Are there air quality restrictions on wood burning in McHenry County?

No—McHenry County has no wood-burning curtailment program, non-attainment designation, or seasonal burn advisories. This is open prairie country with a small population and no winter inversion problem like you'd find in a mountain basin. The practical considerations here are less about air quality and more about wind and cold: chimneys need to be sized and capped to handle sustained prairie wind without backdrafting, and stovepipe clearances matter more when a stove is running flat-out for weeks at a time in sub-zero weather. A local installer familiar with farmstead wind exposure will size the chimney accordingly.

Can one local dealer handle all four fuel types?

Most of the retailers who actually service McHenry County are Minot-based multi-fuel dealers, since the county's own towns are too small to support a dedicated hearth showroom. These Minot dealers typically carry wood, gas, and pellet units, with electric as a smaller product line, and they're used to the drive out to Towner, Velva, or a farmstead outside Karlsruhe. Fuel suppliers—for firewood, propane, or pellets—are usually separate businesses from the retailers who sell and install the appliances, so expect to work with a hearth dealer for the unit and installation, and a separate supplier for ongoing fuel.

How does service work in rural areas of McHenry County?

Plan for travel time. Technicians covering McHenry County are generally based in Minot, about 25 miles south, or occasionally Bismarck, and they route service calls across long stretches of farm road to reach places like Upham, Anamoose, or Voltaire. Expect a trip fee for rural calls, and expect scheduling to tighten up fast once the first real cold snap hits—pre-season service in September or October is far easier to book than an emergency call in January. If you're on a farmstead well off a paved road, mention that when you schedule, since gravel and snow-packed lanes affect how technicians plan their route and timing.

What's the typical cost range for fireplace installation across all fuel types in McHenry County?

Costs run close to regional North Dakota averages, with a modest premium for rural travel. Wood stove or insert installation: roughly $4,000–$8,500 for a typical farmstead or town-lot install, higher if new chimney chase work is needed. Propane fireplace, insert, or stove: roughly $4,000–$10,000, with the low end for units connecting to an existing tank and the high end covering new tank placement and line runs common on farm properties. Pellet stove or insert: roughly $4,000–$7,000 installed. Electric fireplace: $200–$3,000 for the unit itself, plus $300–$1,000 in labor for anything beyond a plug-and-play placement. Rural trip charges from Minot-based installers can add a few hundred dollars depending on distance—ask your dealer to itemize that up front.

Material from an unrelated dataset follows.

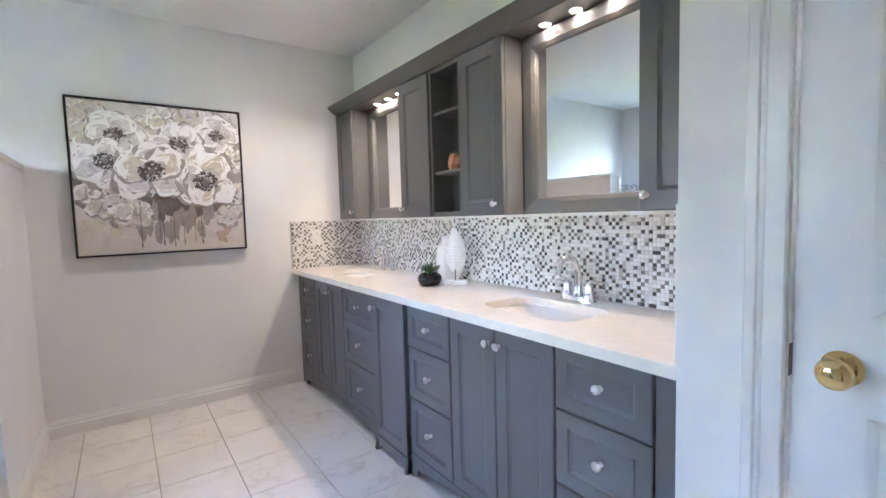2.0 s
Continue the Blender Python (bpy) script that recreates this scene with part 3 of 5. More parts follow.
rail = base("towel_rail", (WEST, 2.985, bar_z), "polished chrome towel rail under the window", "towel rail")
part("bar", box(bar_x - 0.005, bar_x + 0.005, 2.70, 3.275, bar_z - 0.011, bar_z + 0.011, 0.003, 2), CHROME, rail)
for y in (2.69, 3.283):
    part("bracket", lathe([(0.026, 0), (0.026, 0.008), (0.016, 0.014), (0.013, 0.045), (0.018, 0.055), (0.019, 0.075), (0.012, 0.082), (0.0, 0.083)], pose(WEST + 0.001, y, bar_z, 0, 90, 0), 20), CHROME, rail, smooth=50)

# ---- toilet roll ----
tp = base("toilet_roll_holder", (WEST, 2.675, 0.645), "chrome toilet roll holder with a hooked wire arm", "roll holder")
part("post", lathe([(0.024, 0), (0.024, 0.012), (0.015, 0.018), (0.014, 0.05), (0.0, 0.052)], pose(WEST + 0.001, 2.675, 0.655, 0, 90, 0), 18), CHROME, tp, smooth=50)
part("neck", box(WEST + 0.030, WEST + 0.056, 2.663, 2.687, 0.618, 0.668, 0.006, 2), CHROME, tp)
wy, wx = 2.675, WEST + 0.045
part("wire_arm", tube(smooth_arc([(wx, wy, 0.625), (wx, wy - 0.05, 0.628), (wx, wy - 0.085, 0.605), (wx, wy - 0.092, 0.57), (wx, wy - 0.070, 0.545), (wx, wy - 0.03, 0.540), (wx, wy + 0.05, 0.540), (wx, wy + 0.085, 0.542), (wx, wy + 0.088, 0.55)]), 0.0045, 8), CHROME, tp, smooth=60)
PAPER = cloth("toilet_paper", (0.80, 0.77, 0.70), 0.3, 200)
roll = base("toilet_roll", (wx, wy + 0.015, 0.528), "half-used white toilet paper roll on a wire arm", "toilet roll")
part("paper", lathe([(0.020, -0.052), (0.040, -0.052), (0.041, -0.050), (0.041, 0.050), (0.040, 0.052), (0.020, 0.052), (0.020, -0.052)], pose(wx, wy + 0.015, 0.522, 90, 0, 0), 28), PAPER, roll, smooth=40)
part("core", lathe([(0.0195, -0.051), (0.0195, 0.051), (0.018, 0.051), (0.018, -0.051), (0.0195, -0.051)], pose(wx, wy + 0.015, 0.522, 90, 0, 0), 20), painted("cardboard", (0.42, 0.32, 0.22), 0.9), roll, "brown card core", 40)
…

How much should I budget for a fireplace?

For an average home—covering the fireplace, the vent pipe, and basic installation—a budget between $3,900 and $5,500 gives you a lot of options across wood, gas, and pellet. By the time you add finish work, gas line, and electrical, the average complete installation lands between $5,000 and $12,000 all-in. In a remodel or new build, a good rule is to put about 2.5% of the total project cost toward the fireplace.

Can I install a fireplace myself?

If you're putting a fire in your house on purpose, it's best to work with an expert. Unless you're genuinely experienced in framing, gas line, vent pipe, and the national code on clearances to combustibles, have a professional do it—and ideally the same company that sells you the fireplace, so warranty, service, and liability all live under one roof.

Wood, gas, pellet, or electric—how do I choose?

Match the fuel to your life, not the other way around. Wood: lowest fuel cost and total power-outage independence, but you're hauling and stacking. Gas: press a button, set a thermostat, no maintenance to speak of. Pellet: wood economics with automatic feeding, in exchange for weekly cleaning and a need for electricity. Electric: plugs in anywhere with honest supplemental heat. Nobody regrets the fuel that fits how they actually live.

Does a fireplace add value to my home?

On average, a fireplace adds back to the home about the same amount you spent installing it. Add the monthly savings from heating the rooms you actually use instead of the whole house—often hundreds of dollars a year—and the value case is strong before you even count what a fire does for how your family uses the room.